The translating process
shall take place throughout the preparation of the paper, but will only
be finalized in the last stage of the writing because our translation needs
to reflect our conclusions. At the outset, we closely study the Greek
text –including the textual variants. But instead of finalizing the
translation, we take note of the many possibilities for alternate translations;
instead of closing the text, we are opening it up.
3) Review of Existing Analytical Studies of the Text. A “critical” study of the history of scholarly interpretations (aka. analytical studies) of our text also needs to begin right away. As we prepare the bibliography for this history of scholarly interpretations of our text, in a first approximation we regroup these interpretations in terms of the methods they use, so that we might review them and present them in the class sessions in which the corresponding methods are discussed (following To Each Its Own Meaning).
Since most passages of the New Testament have been studied following several methods, a critical review of each interpretation involves elucidating its analytical frame by: a) identifying the critical method being used; b) taking notes of the way in which the study uses this particular method, the textual features which are viewed as particularly significant, the textual features which are left aside, and the conclusions of this study; c) assessing the extent to which this critical method has been used appropriately in terms of the particular character of this given method (as discussed in class).
4) Identifying the Kinds of Questions We Want to Raise about This Text: recognizing the epistemological paradigm in terms of which we formulated these specific questions; envisioning the methodology which will allow us to raise these questions in a systematic, controlled way; formulating the set of procedures – the method –which we need to follow for this purpose. To understand and fully grasp the characteristics of the epistemological paradigm and methodology from the perspective of which we propose to study the text, we need to be in a position to say how different it is from other epistemological paradigms and methodologies – something we shall do in the class sessions as we take turn to present a diversity of epistemological paradigms and methodologies currently used in New Testament studies.
We have chosen a given text because we want to raise about it questions which so far have not been raised about it. This means that our study of this text will have a particular analytical frame, as it is performed from the perspective of a different “method,” by seeing as particularly significant certain features of the text and by leaving aside other features. Yet, practicing this method is not a matter of applying it to the text as a recipe. A different method is successfully used only insofar as we approach the text from a different place, from a different perspective, with different kinds of questions in mind, or, in brief, in terms of a specific “methodology” which reflects a distinct epistemological paradigm. Whatever is the critical method and whatever are the questions we want to raise about the text, we are doing so in terms of a particular paradigm which is part of the hermeneutical frame of our interpretation.
5) Assessing the Relative
Value of Our Interpretations.
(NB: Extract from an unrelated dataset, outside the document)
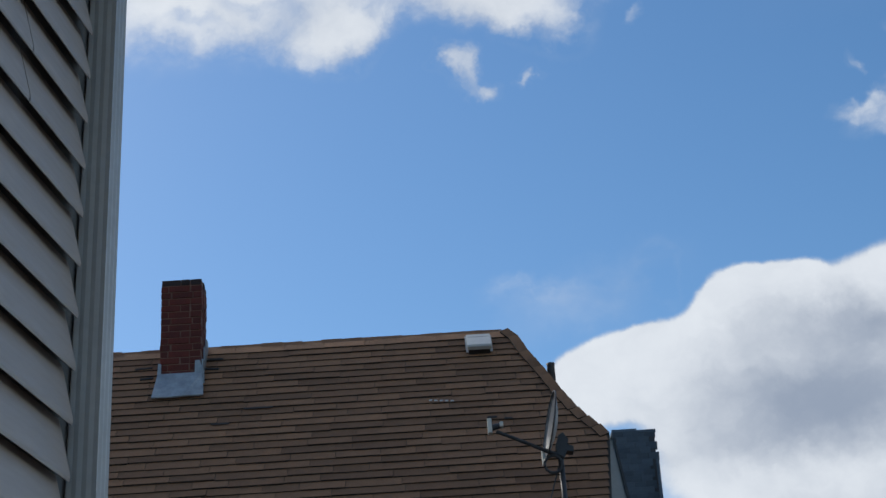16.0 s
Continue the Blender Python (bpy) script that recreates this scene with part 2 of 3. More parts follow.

Our choice of a text, our choice of a particular
set of questions we want to raise about it (a choice of epistemological
paradigm and methodology), as well as our choice of a method (a choice
of a textual dimension as most significant) demonstrates that there is
something at stake for us in this interpretation. What is it? This
is speaking of the value judgment – always in some ways, contextual – which
also frames our interpretations, an issue which feminists and other advocacy
critics have taught us none of us can afford to ignore.